OBJECTIVE » Repeat the listing that follows, character for character, minus the pictures.

RECORDED INFORMATION »
%%

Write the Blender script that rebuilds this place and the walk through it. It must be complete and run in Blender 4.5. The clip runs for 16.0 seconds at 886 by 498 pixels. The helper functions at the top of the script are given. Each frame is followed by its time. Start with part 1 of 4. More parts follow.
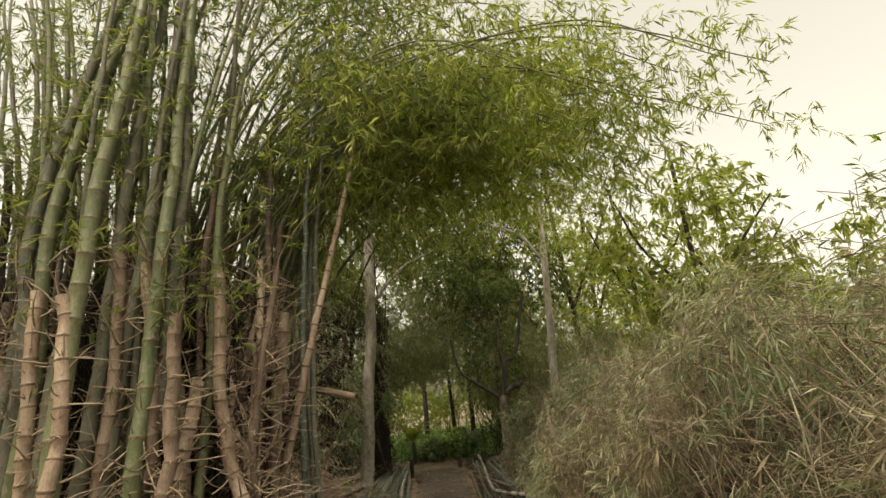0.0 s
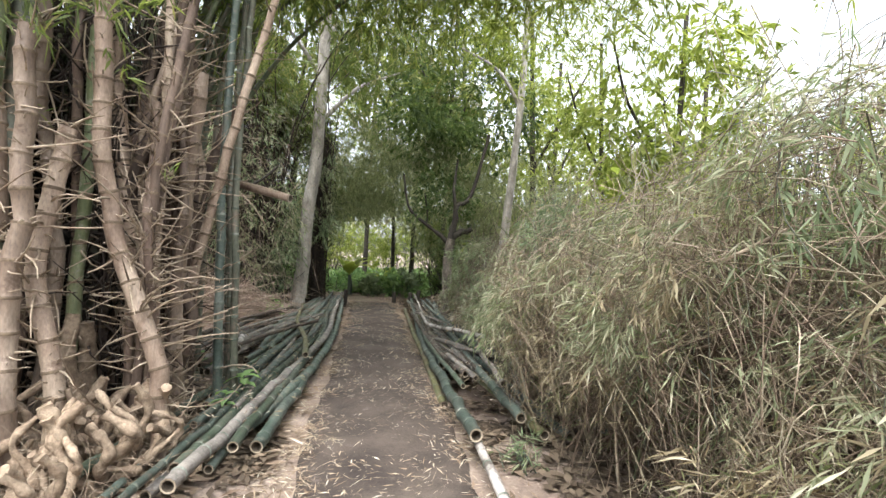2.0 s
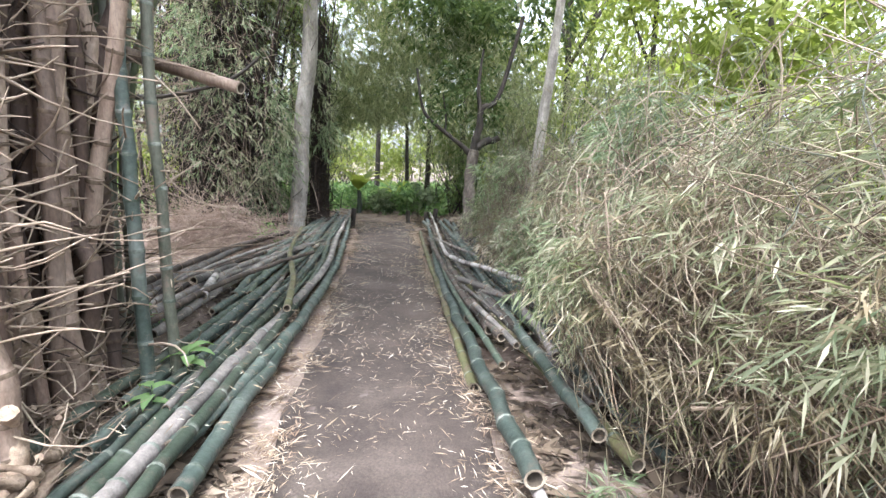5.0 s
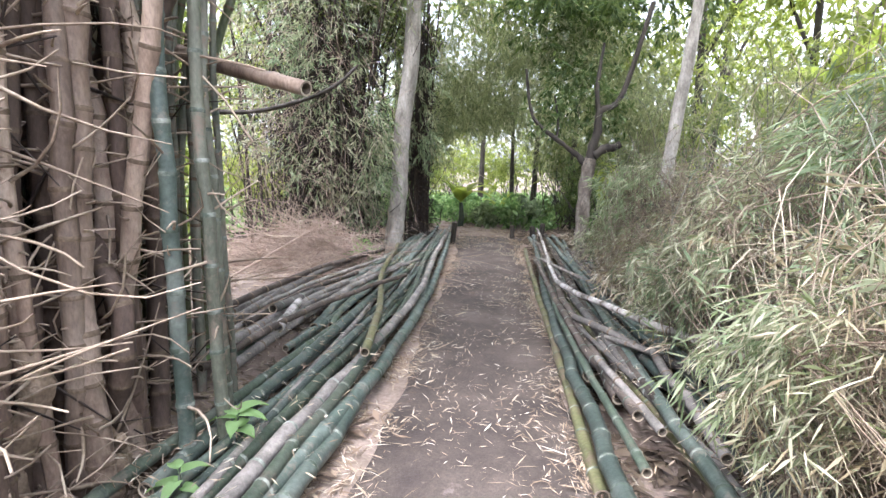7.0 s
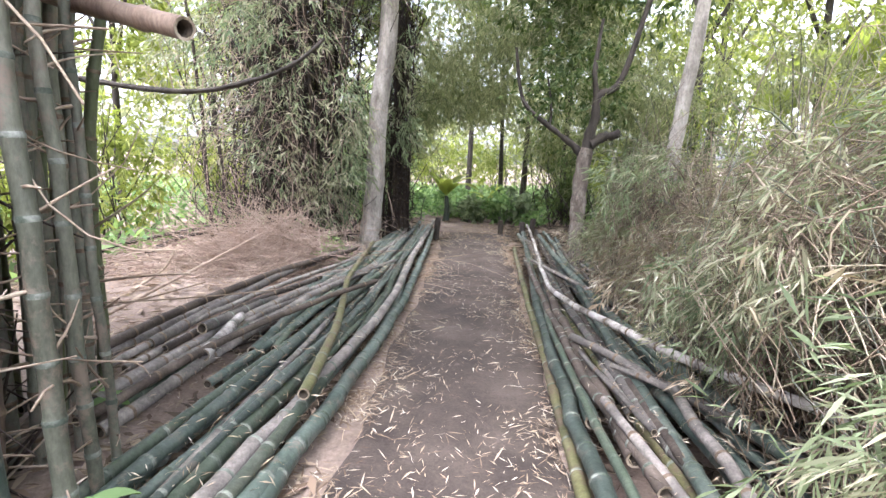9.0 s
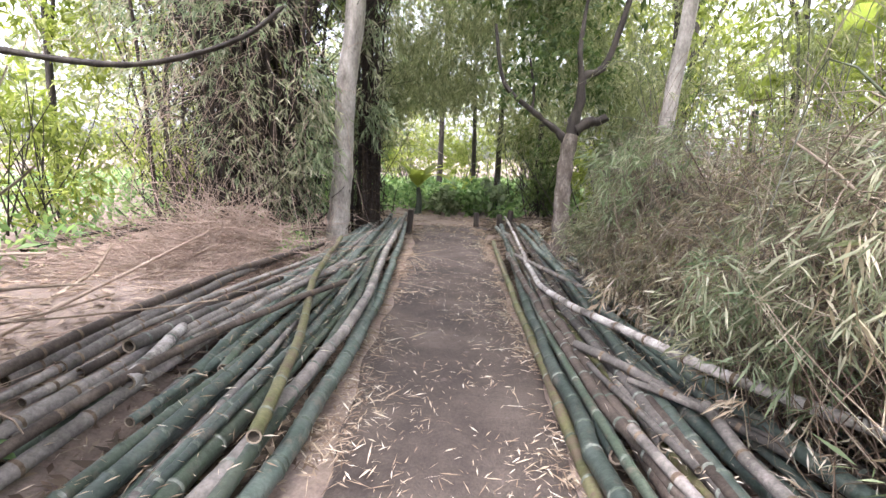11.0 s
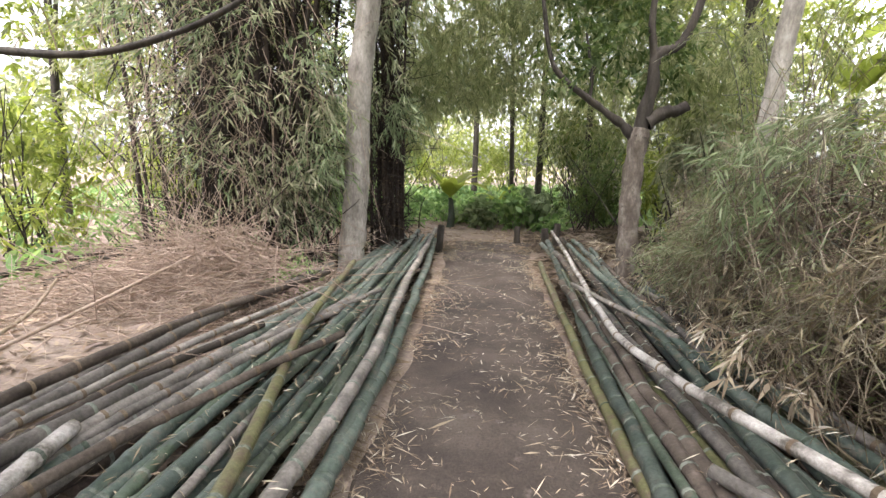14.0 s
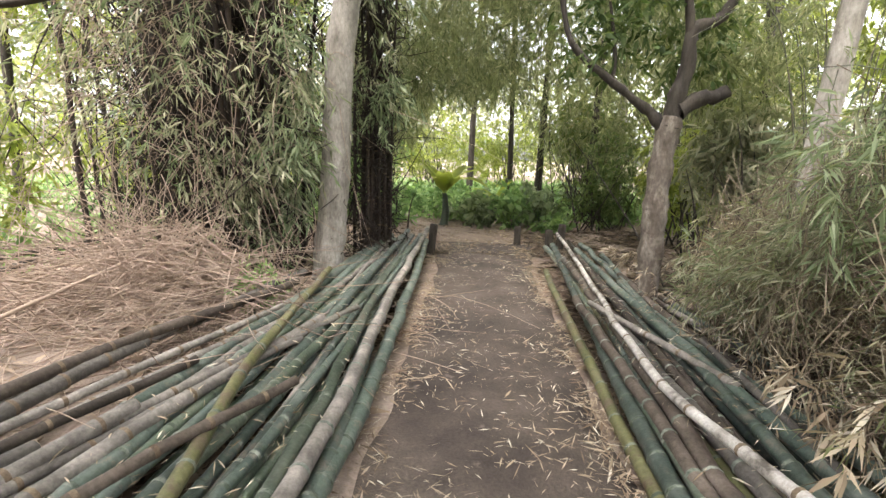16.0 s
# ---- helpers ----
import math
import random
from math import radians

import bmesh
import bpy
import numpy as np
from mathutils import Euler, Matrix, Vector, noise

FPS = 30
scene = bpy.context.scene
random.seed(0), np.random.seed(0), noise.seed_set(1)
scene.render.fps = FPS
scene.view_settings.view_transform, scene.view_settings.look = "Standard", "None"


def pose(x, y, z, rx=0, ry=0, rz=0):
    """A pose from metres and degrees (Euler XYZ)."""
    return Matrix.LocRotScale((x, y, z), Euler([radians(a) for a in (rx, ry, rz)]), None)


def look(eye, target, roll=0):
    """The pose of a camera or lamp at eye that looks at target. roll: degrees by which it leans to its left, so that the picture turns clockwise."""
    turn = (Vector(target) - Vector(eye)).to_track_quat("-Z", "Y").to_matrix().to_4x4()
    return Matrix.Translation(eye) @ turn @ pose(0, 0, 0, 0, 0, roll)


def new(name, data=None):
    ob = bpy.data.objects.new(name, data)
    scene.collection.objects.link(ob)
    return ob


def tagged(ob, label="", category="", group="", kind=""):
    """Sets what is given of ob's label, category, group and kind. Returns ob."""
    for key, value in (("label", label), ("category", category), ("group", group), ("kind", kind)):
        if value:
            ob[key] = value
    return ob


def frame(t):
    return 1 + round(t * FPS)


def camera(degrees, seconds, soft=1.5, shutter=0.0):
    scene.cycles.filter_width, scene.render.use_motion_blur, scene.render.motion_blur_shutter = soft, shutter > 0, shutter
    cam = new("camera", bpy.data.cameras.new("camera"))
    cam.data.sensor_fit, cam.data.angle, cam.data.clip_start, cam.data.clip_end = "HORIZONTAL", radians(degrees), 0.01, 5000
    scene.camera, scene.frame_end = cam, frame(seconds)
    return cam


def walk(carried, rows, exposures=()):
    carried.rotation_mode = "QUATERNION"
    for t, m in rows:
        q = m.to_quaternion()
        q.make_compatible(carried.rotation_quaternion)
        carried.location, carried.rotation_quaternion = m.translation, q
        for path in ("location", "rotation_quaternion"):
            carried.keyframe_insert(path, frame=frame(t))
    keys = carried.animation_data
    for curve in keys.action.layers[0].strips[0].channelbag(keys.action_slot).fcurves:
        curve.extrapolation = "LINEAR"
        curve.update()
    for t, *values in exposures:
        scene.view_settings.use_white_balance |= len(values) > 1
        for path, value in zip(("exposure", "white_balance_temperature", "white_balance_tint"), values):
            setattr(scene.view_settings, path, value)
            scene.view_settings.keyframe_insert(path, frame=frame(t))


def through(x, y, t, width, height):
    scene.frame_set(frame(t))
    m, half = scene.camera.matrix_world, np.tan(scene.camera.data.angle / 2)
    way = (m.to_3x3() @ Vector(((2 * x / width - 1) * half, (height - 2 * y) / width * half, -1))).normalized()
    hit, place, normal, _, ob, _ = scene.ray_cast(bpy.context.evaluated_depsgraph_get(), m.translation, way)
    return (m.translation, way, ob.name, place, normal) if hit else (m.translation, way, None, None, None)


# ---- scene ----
cam = camera(84.8, 16.0)
PATH = [
    (0, (-0.099, 0.645, 1.812), (0.008, 2.551, 2.408), -6.2),
    (0.5, (-0.097, 1.035, 1.705), (0.035, 2.996, 2.076), -3.9),
    (1, (-0.037, 1.286, 1.647), (0.123, 3.267, 1.871), -0.9),
    (1.5, (-0.073, 1.442, 1.563), (0.15, 3.427, 1.674), 0.8),
    (2, (-0.165, 1.672, 1.507), (0.131, 3.65, 1.519), 2.3),
    (2.5, (-0.171, 1.963, 1.526), (0.152, 3.935, 1.439), 3.9),
    (3, (-0.214, 2.266, 1.539), (0.13, 4.227, 1.359), 3.5),
    (3.2, (-0.265, 2.386, 1.531), (0.107, 4.34, 1.32), 3.9),
    (5.3, (-0.006, 3.368, 1.556), (0.197, 5.326, 1.201), 2.0),
    (5.5, (0.003, 3.464, 1.558), (0.179, 5.425, 1.205), 1.9),
    (6, (0.037, 3.686, 1.576), (0.117, 5.655, 1.232), 1.4),
    (6.5, (0.009, 3.898, 1.59), (-0.028, 5.869, 1.256), 1.5),
    (7, (-0.007, 4.101, 1.588), (-0.189, 6.065, 1.259), 1.5),
    (7.5, (0.013, 4.264, 1.588), (-0.282, 6.214, 1.253), 1.2),
    (8, (-0.008, 4.491, 1.568), (-0.295, 6.441, 1.226), 1.5),
    (8.5, (0.005, 4.708, 1.557), (-0.203, 6.667, 1.21), 1.6),
    (9, (0.058, 4.919, 1.559), (-0.08, 6.881, 1.2), 1.9),
    (9.2, (0.04, 4.992, 1.56), (-0.057, 6.957, 1.197), 2.2),
    (11.3, (-0.087, 5.581, 1.459), (-0.095, 7.544, 1.078), 2.0),
    (11.5, (-0.098, 5.66, 1.46), (-0.114, 7.623, 1.08), 1.9),
    (12, (-0.128, 5.868, 1.443), (-0.16, 7.834, 1.08), 1.7),
    (12.5, (-0.128, 6.065, 1.439), (-0.185, 8.033, 1.084), 1.3),
    (13, (-0.13, 6.263, 1.43), (-0.21, 8.231, 1.083), 1.2),
    (13.5, (-0.106, 6.517, 1.413), (-0.223, 8.484, 1.071), 0.9),
    (14, (-0.087, 6.787, 1.405), (-0.243, 8.751, 1.058), 0.7),
    (14.5, (-0.082, 7.055, 1.403), (-0.276, 9.012, 1.038), 0.6),
    (15, (-0.07, 7.244, 1.386), (-0.287, 9.198, 1.016), 0.7),
    (15.5, (-0.087, 7.416, 1.385), (-0.286, 9.371, 1.015), 0.9),
    (16, (-0.145, 7.619, 1.382), (-0.272, 9.58, 1.01), 1.8),
]
walk(cam, [(t, look(eye, target, roll)) for t, eye, target, roll in PATH],
     exposures=[(0, 1.0, 8600, 5), (0.5, 1.3, 7900, 6), (1.0, 1.6, 7100, 8), (1.5, 1.85, 6700, 8), (2.0, 2.12, 6200, 8), (3.0, 2.35, 6000, 8), (5.5, 2.75, 5650, 13), (9, 3.0, 5800, 18), (12, 2.85, 6050, 20), (14.5, 2.75, 6400, 13), (16, 2.85, 6550, 12)])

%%

ANSWER TO THE EXERCISE »
Write the Blender script that rebuilds this place and the walk through it. It must be complete and run in Blender 4.5. The clip runs for 16.0 seconds at 886 by 498 pixels. The helper functions at the top of the script are given. Each frame is followed by its time. Start with part 1 of 4. More parts follow.
0.0 s
2.0 s
5.0 s
7.0 s
9.0 s
11.0 s
14.0 s
16.0 s
# ---- helpers ----
import math
import random
from math import radians

import bmesh
import bpy
import numpy as np
from mathutils import Euler, Matrix, Vector, noise

FPS = 30
scene = bpy.context.scene
random.seed(0), np.random.seed(0), noise.seed_set(1)
scene.render.fps = FPS
scene.view_settings.view_transform, scene.view_settings.look = "Standard", "None"


def pose(x, y, z, rx=0, ry=0, rz=0):
    """A pose from metres and degrees (Euler XYZ)."""
    return Matrix.LocRotScale((x, y, z), Euler([radians(a) for a in (rx, ry, rz)]), None)


def look(eye, target, roll=0):
    """The pose of a camera or lamp at eye that looks at target. roll: degrees by which it leans to its left, so that the picture turns clockwise."""
    turn = (Vector(target) - Vector(eye)).to_track_quat("-Z", "Y").to_matrix().to_4x4()
    return Matrix.Translation(eye) @ turn @ pose(0, 0, 0, 0, 0, roll)


def new(name, data=None):
    ob = bpy.data.objects.new(name, data)
    scene.collection.objects.link(ob)
    return ob


def tagged(ob, label="", category="", group="", kind=""):
    """Sets what is given of ob's label, category, group and kind. Returns ob."""
    for key, value in (("label", label), ("category", category), ("group", group), ("kind", kind)):
        if value:
            ob[key] = value
    return ob


def frame(t):
    return 1 + round(t * FPS)


def camera(degrees, seconds, soft=1.5, shutter=0.0):
    scene.cycles.filter_width, scene.render.use_motion_blur, scene.render.motion_blur_shutter = soft, shutter > 0, shutter
    cam = new("camera", bpy.data.cameras.new("camera"))
    cam.data.sensor_fit, cam.data.angle, cam.data.clip_start, cam.data.clip_end = "HORIZONTAL", radians(degrees), 0.01, 5000
    scene.camera, scene.frame_end = cam, frame(seconds)
    return cam


def walk(carried, rows, exposures=()):
    carried.rotation_mode = "QUATERNION"
    for t, m in rows:
        q = m.to_quaternion()
        q.make_compatible(carried.rotation_quaternion)
        carried.location, carried.rotation_quaternion = m.translation, q
        for path in ("location", "rotation_quaternion"):
            carried.keyframe_insert(path, frame=frame(t))
    keys = carried.animation_data
    for curve in keys.action.layers[0].strips[0].channelbag(keys.action_slot).fcurves:
        curve.extrapolation = "LINEAR"
        curve.update()
    for t, *values in exposures:
        scene.view_settings.use_white_balance |= len(values) > 1
        for path, value in zip(("exposure", "white_balance_temperature", "white_balance_tint"), values):
            setattr(scene.view_settings, path, value)
            scene.view_settings.keyframe_insert(path, frame=frame(t))


def through(x, y, t, width, height):
    scene.frame_set(frame(t))
    m, half = scene.camera.matrix_world, np.tan(scene.camera.data.angle / 2)
    way = (m.to_3x3() @ Vector(((2 * x / width - 1) * half, (height - 2 * y) / width * half, -1))).normalized()
    hit, place, normal, _, ob, _ = scene.ray_cast(bpy.context.evaluated_depsgraph_get(), m.translation, way)
    return (m.translation, way, ob.name, place, normal) if hit else (m.translation, way, None, None, None)


# ---- scene ----
cam = camera(84.8, 16.0)
PATH = [
    (0, (-0.099, 0.645, 1.812), (0.008, 2.551, 2.408), -6.2),
    (0.5, (-0.097, 1.035, 1.705), (0.035, 2.996, 2.076), -3.9),
    (1, (-0.037, 1.286, 1.647), (0.123, 3.267, 1.871), -0.9),
    (1.5, (-0.073, 1.442, 1.563), (0.15, 3.427, 1.674), 0.8),
    (2, (-0.165, 1.672, 1.507), (0.131, 3.65, 1.519), 2.3),
    (2.5, (-0.171, 1.963, 1.526), (0.152, 3.935, 1.439), 3.9),
    (3, (-0.214, 2.266, 1.539), (0.13, 4.227, 1.359), 3.5),
    (3.2, (-0.265, 2.386, 1.531), (0.107, 4.34, 1.32), 3.9),
    (5.3, (-0.006, 3.368, 1.556), (0.197, 5.326, 1.201), 2.0),
    (5.5, (0.003, 3.464, 1.558), (0.179, 5.425, 1.205), 1.9),
    (6, (0.037, 3.686, 1.576), (0.117, 5.655, 1.232), 1.4),
    (6.5, (0.009, 3.898, 1.59), (-0.028, 5.869, 1.256), 1.5),
    (7, (-0.007, 4.101, 1.588), (-0.189, 6.065, 1.259), 1.5),
    (7.5, (0.013, 4.264, 1.588), (-0.282, 6.214, 1.253), 1.2),
    (8, (-0.008, 4.491, 1.568), (-0.295, 6.441, 1.226), 1.5),
    (8.5, (0.005, 4.708, 1.557), (-0.203, 6.667, 1.21), 1.6),
    (9, (0.058, 4.919, 1.559), (-0.08, 6.881, 1.2), 1.9),
    (9.2, (0.04, 4.992, 1.56), (-0.057, 6.957, 1.197), 2.2),
    (11.3, (-0.087, 5.581, 1.459), (-0.095, 7.544, 1.078), 2.0),
    (11.5, (-0.098, 5.66, 1.46), (-0.114, 7.623, 1.08), 1.9),
    (12, (-0.128, 5.868, 1.443), (-0.16, 7.834, 1.08), 1.7),
    (12.5, (-0.128, 6.065, 1.439), (-0.185, 8.033, 1.084), 1.3),
    (13, (-0.13, 6.263, 1.43), (-0.21, 8.231, 1.083), 1.2),
    (13.5, (-0.106, 6.517, 1.413), (-0.223, 8.484, 1.071), 0.9),
    (14, (-0.087, 6.787, 1.405), (-0.243, 8.751, 1.058), 0.7),
    (14.5, (-0.082, 7.055, 1.403), (-0.276, 9.012, 1.038), 0.6),
    (15, (-0.07, 7.244, 1.386), (-0.287, 9.198, 1.016), 0.7),
    (15.5, (-0.087, 7.416, 1.385), (-0.286, 9.371, 1.015), 0.9),
    (16, (-0.145, 7.619, 1.382), (-0.272, 9.58, 1.01), 1.8),
]
walk(cam, [(t, look(eye, target, roll)) for t, eye, target, roll in PATH],
     exposures=[(0, 1.0, 8600, 5), (0.5, 1.3, 7900, 6), (1.0, 1.6, 7100, 8), (1.5, 1.85, 6700, 8), (2.0, 2.12, 6200, 8), (3.0, 2.35, 6000, 8), (5.5, 2.75, 5650, 13), (9, 3.0, 5800, 18), (12, 2.85, 6050, 20), (14.5, 2.75, 6400, 13), (16, 2.85, 6550, 12)])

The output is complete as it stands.